> WHAT YOU HAVE TO DO
Copy out the listing that follows, exact in every word, and skip the images.
### SUPPLIED MATERIAL
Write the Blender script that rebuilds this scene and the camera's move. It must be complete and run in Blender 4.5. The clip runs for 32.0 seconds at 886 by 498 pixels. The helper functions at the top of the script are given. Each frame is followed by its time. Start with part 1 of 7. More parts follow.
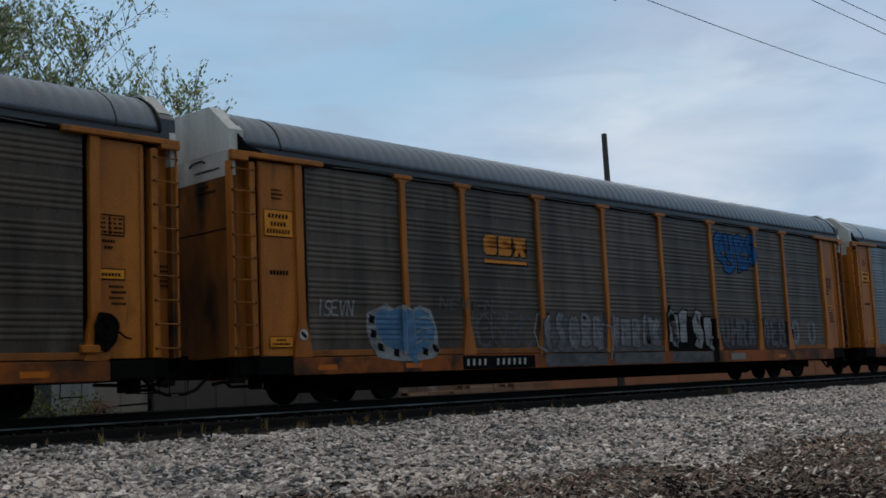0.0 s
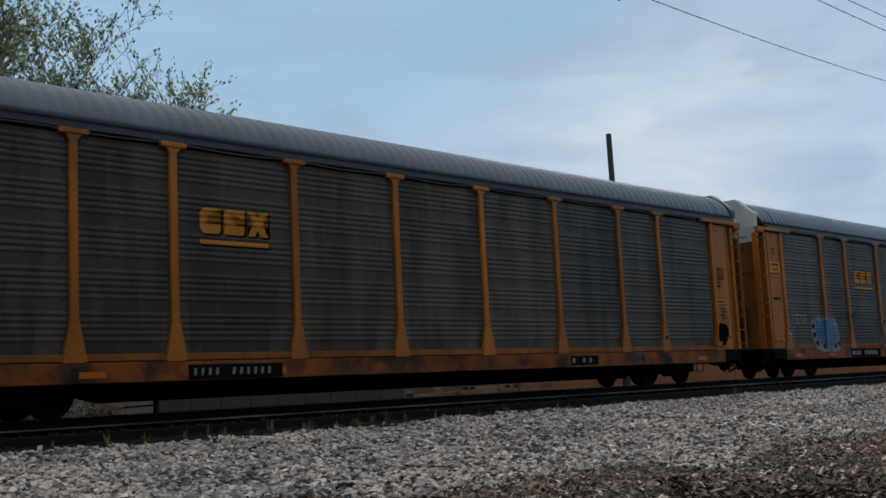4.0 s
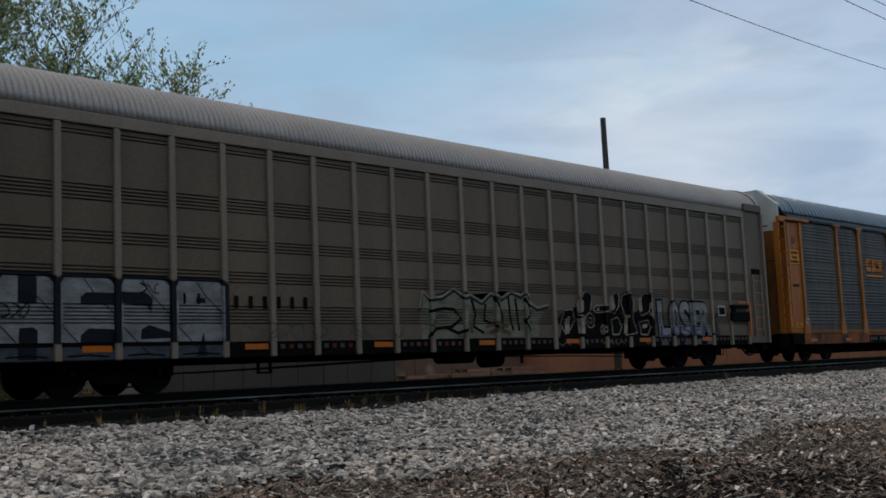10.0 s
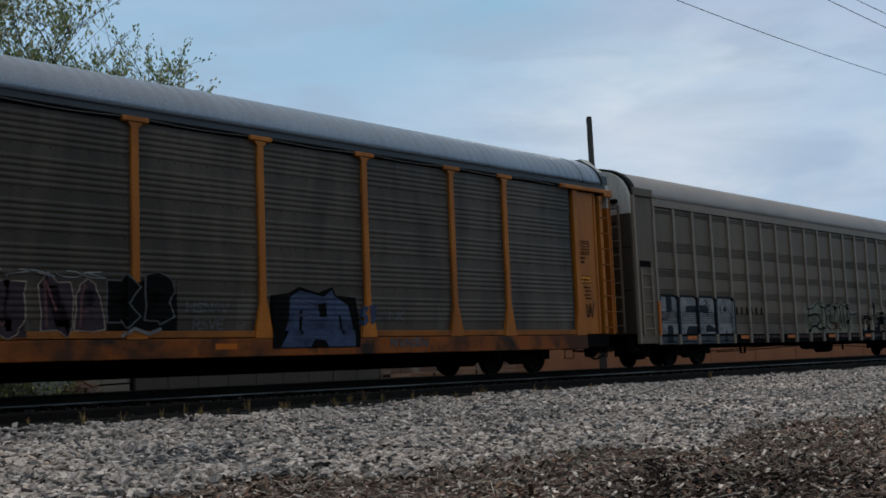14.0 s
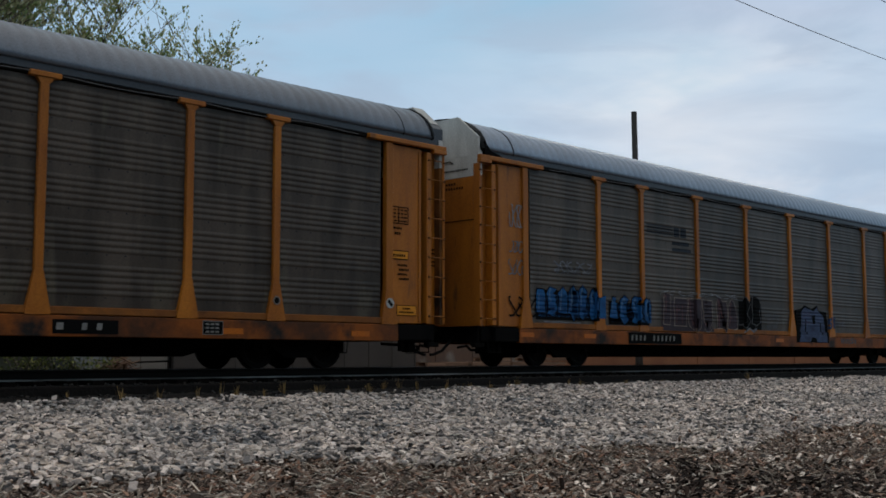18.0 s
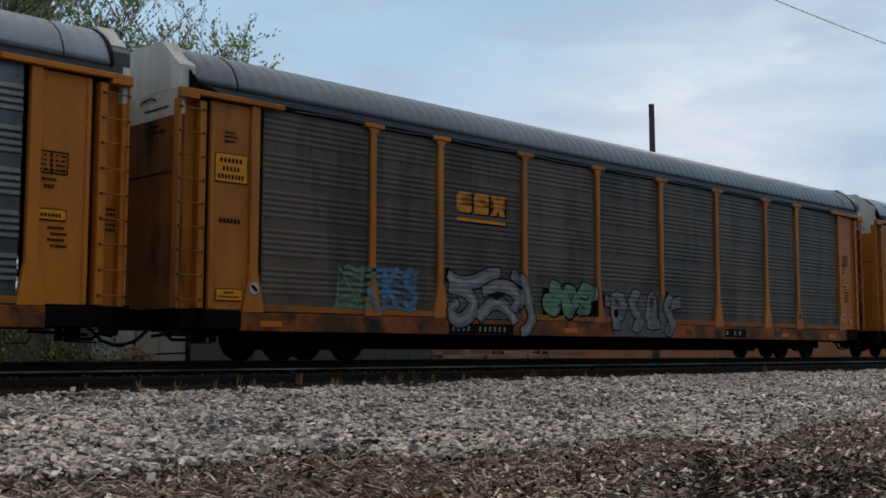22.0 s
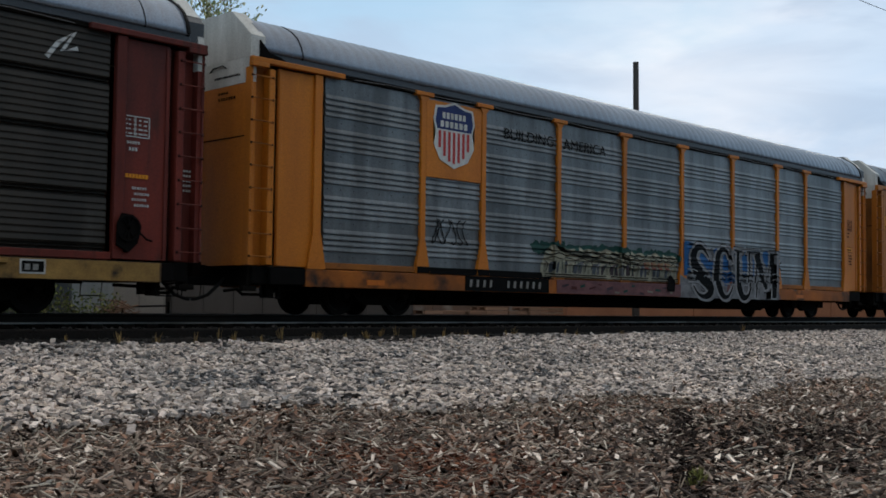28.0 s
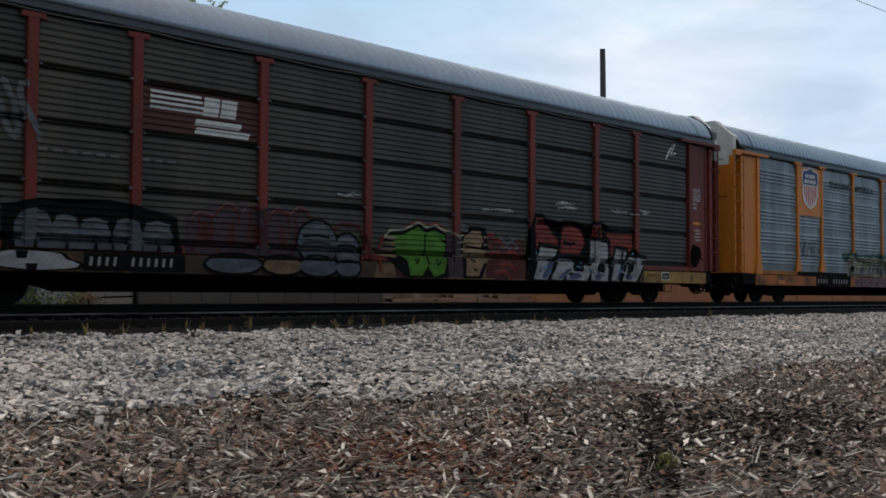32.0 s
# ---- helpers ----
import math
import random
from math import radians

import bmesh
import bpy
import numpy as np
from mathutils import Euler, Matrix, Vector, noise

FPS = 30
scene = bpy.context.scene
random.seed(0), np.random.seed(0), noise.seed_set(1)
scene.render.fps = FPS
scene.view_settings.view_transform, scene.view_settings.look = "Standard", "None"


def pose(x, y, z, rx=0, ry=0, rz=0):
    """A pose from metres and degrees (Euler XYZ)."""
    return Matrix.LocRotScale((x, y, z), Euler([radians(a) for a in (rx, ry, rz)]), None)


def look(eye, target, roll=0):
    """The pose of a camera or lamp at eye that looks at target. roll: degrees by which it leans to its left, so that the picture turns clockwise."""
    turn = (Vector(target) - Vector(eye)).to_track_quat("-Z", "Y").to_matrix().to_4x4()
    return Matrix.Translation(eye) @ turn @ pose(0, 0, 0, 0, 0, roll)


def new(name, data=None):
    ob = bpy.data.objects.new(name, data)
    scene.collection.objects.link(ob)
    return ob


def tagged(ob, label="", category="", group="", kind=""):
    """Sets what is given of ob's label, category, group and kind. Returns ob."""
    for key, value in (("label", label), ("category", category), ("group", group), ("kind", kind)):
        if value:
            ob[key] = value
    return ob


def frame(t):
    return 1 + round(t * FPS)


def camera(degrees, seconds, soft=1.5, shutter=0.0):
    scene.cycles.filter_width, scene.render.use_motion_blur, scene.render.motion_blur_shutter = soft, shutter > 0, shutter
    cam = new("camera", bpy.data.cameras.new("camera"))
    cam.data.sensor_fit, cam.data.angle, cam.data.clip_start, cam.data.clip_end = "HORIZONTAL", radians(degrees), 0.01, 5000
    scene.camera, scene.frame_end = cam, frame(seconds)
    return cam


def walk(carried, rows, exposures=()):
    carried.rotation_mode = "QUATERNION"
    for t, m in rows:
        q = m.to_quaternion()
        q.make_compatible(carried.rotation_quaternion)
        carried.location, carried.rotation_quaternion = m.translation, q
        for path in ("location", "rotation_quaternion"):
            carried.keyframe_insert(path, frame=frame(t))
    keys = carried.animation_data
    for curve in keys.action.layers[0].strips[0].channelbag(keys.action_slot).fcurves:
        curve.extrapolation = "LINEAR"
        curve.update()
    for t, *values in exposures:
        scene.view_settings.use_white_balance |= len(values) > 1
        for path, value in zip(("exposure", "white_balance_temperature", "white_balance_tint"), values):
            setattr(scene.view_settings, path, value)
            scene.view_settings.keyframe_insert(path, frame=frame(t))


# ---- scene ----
EYE = 1.5
cam = camera(43.54, 32.0, soft=1.65, shutter=0.15)
# seconds, yaw, pitch, roll of a camera held in the hand at one spot
PATH = [
    (0.0, -46.72, 7.10, -2.69),
    (0.5, -46.73, 7.23, -2.71),
    (1.0, -46.79, 7.15, -2.83),
    (1.5, -46.54, 6.97, -2.76),
    (2.0, -46.42, 7.04, -2.81),
    (2.5, -46.52, 7.03, -2.82),
    (4.5, -46.46, 7.17, -2.87),
    (5.0, -46.57, 7.01, -2.87),
    (5.5, -46.61, 7.06, -2.83),
    (6.0, -46.59, 7.11, -2.80),
    (6.5, -46.50, 7.02, -2.84),
    (7.0, -46.55, 6.88, -2.73),
    (7.5, -46.62, 6.94, -2.72),
    (8.0, -46.59, 6.86, -2.72),
    (8.5, -46.71, 6.94, -2.67),
    (9.0, -46.56, 6.66, -2.67),
    (9.5, -46.54, 6.57, -2.66),
    (10.0, -46.78, 6.25, -2.46),
    (10.5, -47.31, 6.88, -2.14),
    (11.0, -47.53, 6.98, -2.34),
    (11.5, -46.69, 6.34, -2.35),
    (12.0, -47.05, 6.58, -2.24),
    (12.5, -48.19, 7.15, -2.09),
    (13.0, -47.62, 6.45, -2.41),
    (13.5, -47.53, 6.24, -2.25),
    (15.5, -47.46, 5.66, -2.68),
    (16.0, -47.82, 5.60, -1.85),
    (16.5, -46.39, 5.76, -1.14),
    (17.0, -45.30, 5.81, -0.85),
    (17.5, -45.12, 5.62, -0.67),
    (18.0, -45.47, 5.64, -0.06),
    (18.5, -45.47, 5.55, 0.09),
    (19.0, -45.83, 5.53, 1.12),
    (19.5, -45.58, 5.26, 1.13),
    (20.0, -45.29, 5.17, 0.70),
    (20.5, -44.85, 5.05, 0.61),
    (21.0, -44.93, 5.02, 0.58),
    (21.5, -44.91, 5.08, 0.75),
    (22.0, -44.61, 5.26, 0.08),
    (22.5, -44.34, 5.14, 0.24),
    (23.0, -44.54, 5.06, 0.71),
    (23.5, -43.97, 5.15, 0.45),
    (24.0, -44.23, 4.29, 0.76),
    (24.5, -44.49, 4.19, 0.88),
    (25.0, -44.25, 4.07, 0.96),
    (25.5, -44.36, 3.87, 0.97),
    (26.0, -44.12, 3.53, 1.63),
    (26.5, -44.32, 3.31, 1.50),
    (28.5, -45.96, 3.19, 0.75),
    (29.0, -46.02, 3.76, 1.30),
    (29.5, -46.30, 3.62, 1.11),
    (30.0, -47.06, 3.61, 1.33),
    (30.5, -47.26, 3.63, 1.29),
    (31.0, -47.60, 3.14, 1.17),
    (31.5, -47.36, 2.72, 0.98),
    (32.0, -47.19, 2.38, 0.20),
]
TRAVEL = [(0, -82.18), (1, -76.93), (2, -71.73), (3, -66.56), (4, -61.44), (5, -56.34), (6, -51.17), (7, -46.02), (8, -40.89), (9, -35.78), (10, -30.66), (11, -25.55), (12, -20.46), (13, -15.36), (14, -10.24), (15, -5.13), (16, -0.02), (17, 5.10), (18, 10.20), (19, 15.23), (20, 20.32), (21, 25.41), (22, 30.51), (23, 35.61), (24, 40.68), (25, 45.74), (26, 50.85), (27, 56.01), (28, 61.07), (29, 66.12), (30, 71.22), (31, 76.30), (32, 81.35)]


def held(yaw, pitch, roll):
    return pose(0, 0, EYE, 0, 0, yaw) @ pose(0, 0, 0, 90 + pitch) @ pose(0, 0, 0, 0, 0, roll)


walk(cam, [(t, held(a, b, c)) for t, a, b, c in PATH], [(0, 0.07, 6300, 7.6), (9, 0.05, 6300, 7.6), (13, 0.02, 6280, 7.4), (16, 0.14, 6350, 8.0), (18, 0.20, 6560, 9.0), (22, 0.24, 6600, 9.2), (25, 0.33, 6600, 9.2), (29, 0.45, 6550, 9.2), (32, 0.46, 6550, 9.2)])

# ---- world and light: overcast evening, the sun low behind cloud beyond the train ----
SUN_AZ, SUN_EL = 58.0, 11.0
world = bpy.data.worlds.new("overcast_sky")
scene.world = world
world.use_nodes = True
wn, wl = world.node_tree.nodes, world.node_tree.links
wn.clear()


def wnode(kind, **props):
    n = wn.new(kind)
    for k, v in props.items():
        if k == "blend":
            n.blend_type = v
        elif k == "op":
            n.operation = v
        elif k == "dtype":
            n.data_type = v
        else:
            n.inputs[k].default_value = v
    return n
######
> WRITTEN ANSWER
Write the Blender script that rebuilds this scene and the camera's move. It must be complete and run in Blender 4.5. The clip runs for 32.0 seconds at 886 by 498 pixels. The helper functions at the top of the script are given. Each frame is followed by its time. Start with part 1 of 7. More parts follow.
0.0 s
4.0 s
10.0 s
14.0 s
18.0 s
22.0 s
28.0 s
32.0 s
# ---- helpers ----
import math
import random
from math import radians

import bmesh
import bpy
import numpy as np
from mathutils import Euler, Matrix, Vector, noise

FPS = 30
scene = bpy.context.scene
random.seed(0), np.random.seed(0), noise.seed_set(1)
scene.render.fps = FPS
scene.view_settings.view_transform, scene.view_settings.look = "Standard", "None"


def pose(x, y, z, rx=0, ry=0, rz=0):
    """A pose from metres and degrees (Euler XYZ)."""
    return Matrix.LocRotScale((x, y, z), Euler([radians(a) for a in (rx, ry, rz)]), None)


def look(eye, target, roll=0):
    """The pose of a camera or lamp at eye that looks at target. roll: degrees by which it leans to its left, so that the picture turns clockwise."""
    turn = (Vector(target) - Vector(eye)).to_track_quat("-Z", "Y").to_matrix().to_4x4()
    return Matrix.Translation(eye) @ turn @ pose(0, 0, 0, 0, 0, roll)


def new(name, data=None):
    ob = bpy.data.objects.new(name, data)
    scene.collection.objects.link(ob)
    return ob


def tagged(ob, label="", category="", group="", kind=""):
    """Sets what is given of ob's label, category, group and kind. Returns ob."""
    for key, value in (("label", label), ("category", category), ("group", group), ("kind", kind)):
        if value:
            ob[key] = value
    return ob


def frame(t):
    return 1 + round(t * FPS)


def camera(degrees, seconds, soft=1.5, shutter=0.0):
    scene.cycles.filter_width, scene.render.use_motion_blur, scene.render.motion_blur_shutter = soft, shutter > 0, shutter
    cam = new("camera", bpy.data.cameras.new("camera"))
    cam.data.sensor_fit, cam.data.angle, cam.data.clip_start, cam.data.clip_end = "HORIZONTAL", radians(degrees), 0.01, 5000
    scene.camera, scene.frame_end = cam, frame(seconds)
    return cam


def walk(carried, rows, exposures=()):
    carried.rotation_mode = "QUATERNION"
    for t, m in rows:
        q = m.to_quaternion()
        q.make_compatible(carried.rotation_quaternion)
        carried.location, carried.rotation_quaternion = m.translation, q
        for path in ("location", "rotation_quaternion"):
            carried.keyframe_insert(path, frame=frame(t))
    keys = carried.animation_data
    for curve in keys.action.layers[0].strips[0].channelbag(keys.action_slot).fcurves:
        curve.extrapolation = "LINEAR"
        curve.update()
    for t, *values in exposures:
        scene.view_settings.use_white_balance |= len(values) > 1
        for path, value in zip(("exposure", "white_balance_temperature", "white_balance_tint"), values):
            setattr(scene.view_settings, path, value)
            scene.view_settings.keyframe_insert(path, frame=frame(t))


# ---- scene ----
EYE = 1.5
cam = camera(43.54, 32.0, soft=1.65, shutter=0.15)
# seconds, yaw, pitch, roll of a camera held in the hand at one spot
PATH = [
    (0.0, -46.72, 7.10, -2.69),
    (0.5, -46.73, 7.23, -2.71),
    (1.0, -46.79, 7.15, -2.83),
    (1.5, -46.54, 6.97, -2.76),
    (2.0, -46.42, 7.04, -2.81),
    (2.5, -46.52, 7.03, -2.82),
    (4.5, -46.46, 7.17, -2.87),
    (5.0, -46.57, 7.01, -2.87),
    (5.5, -46.61, 7.06, -2.83),
    (6.0, -46.59, 7.11, -2.80),
    (6.5, -46.50, 7.02, -2.84),
    (7.0, -46.55, 6.88, -2.73),
    (7.5, -46.62, 6.94, -2.72),
    (8.0, -46.59, 6.86, -2.72),
    (8.5, -46.71, 6.94, -2.67),
    (9.0, -46.56, 6.66, -2.67),
    (9.5, -46.54, 6.57, -2.66),
    (10.0, -46.78, 6.25, -2.46),
    (10.5, -47.31, 6.88, -2.14),
    (11.0, -47.53, 6.98, -2.34),
    (11.5, -46.69, 6.34, -2.35),
    (12.0, -47.05, 6.58, -2.24),
    (12.5, -48.19, 7.15, -2.09),
    (13.0, -47.62, 6.45, -2.41),
    (13.5, -47.53, 6.24, -2.25),
    (15.5, -47.46, 5.66, -2.68),
    (16.0, -47.82, 5.60, -1.85),
    (16.5, -46.39, 5.76, -1.14),
    (17.0, -45.30, 5.81, -0.85),
    (17.5, -45.12, 5.62, -0.67),
    (18.0, -45.47, 5.64, -0.06),
    (18.5, -45.47, 5.55, 0.09),
    (19.0, -45.83, 5.53, 1.12),
    (19.5, -45.58, 5.26, 1.13),
    (20.0, -45.29, 5.17, 0.70),
    (20.5, -44.85, 5.05, 0.61),
    (21.0, -44.93, 5.02, 0.58),
    (21.5, -44.91, 5.08, 0.75),
    (22.0, -44.61, 5.26, 0.08),
    (22.5, -44.34, 5.14, 0.24),
    (23.0, -44.54, 5.06, 0.71),
    (23.5, -43.97, 5.15, 0.45),
    (24.0, -44.23, 4.29, 0.76),
    (24.5, -44.49, 4.19, 0.88),
    (25.0, -44.25, 4.07, 0.96),
    (25.5, -44.36, 3.87, 0.97),
    (26.0, -44.12, 3.53, 1.63),
    (26.5, -44.32, 3.31, 1.50),
    (28.5, -45.96, 3.19, 0.75),
    (29.0, -46.02, 3.76, 1.30),
    (29.5, -46.30, 3.62, 1.11),
    (30.0, -47.06, 3.61, 1.33),
    (30.5, -47.26, 3.63, 1.29),
    (31.0, -47.60, 3.14, 1.17),
    (31.5, -47.36, 2.72, 0.98),
    (32.0, -47.19, 2.38, 0.20),
]
TRAVEL = [(0, -82.18), (1, -76.93), (2, -71.73), (3, -66.56), (4, -61.44), (5, -56.34), (6, -51.17), (7, -46.02), (8, -40.89), (9, -35.78), (10, -30.66), (11, -25.55), (12, -20.46), (13, -15.36), (14, -10.24), (15, -5.13), (16, -0.02), (17, 5.10), (18, 10.20), (19, 15.23), (20, 20.32), (21, 25.41), (22, 30.51), (23, 35.61), (24, 40.68), (25, 45.74), (26, 50.85), (27, 56.01), (28, 61.07), (29, 66.12), (30, 71.22), (31, 76.30), (32, 81.35)]


def held(yaw, pitch, roll):
    return pose(0, 0, EYE, 0, 0, yaw) @ pose(0, 0, 0, 90 + pitch) @ pose(0, 0, 0, 0, 0, roll)


walk(cam, [(t, held(a, b, c)) for t, a, b, c in PATH], [(0, 0.07, 6300, 7.6), (9, 0.05, 6300, 7.6), (13, 0.02, 6280, 7.4), (16, 0.14, 6350, 8.0), (18, 0.20, 6560, 9.0), (22, 0.24, 6600, 9.2), (25, 0.33, 6600, 9.2), (29, 0.45, 6550, 9.2), (32, 0.46, 6550, 9.2)])

# ---- world and light: overcast evening, the sun low behind cloud beyond the train ----
SUN_AZ, SUN_EL = 58.0, 11.0
world = bpy.data.worlds.new("overcast_sky")
scene.world = world
world.use_nodes = True
wn, wl = world.node_tree.nodes, world.node_tree.links
wn.clear()


def wnode(kind, **props):
    n = wn.new(kind)
    for k, v in props.items():
        if k == "blend":
            n.blend_type = v
        elif k == "op":
            n.operation = v
        elif k == "dtype":
            n.data_type = v
        else:
            n.inputs[k].default_value = v
    return n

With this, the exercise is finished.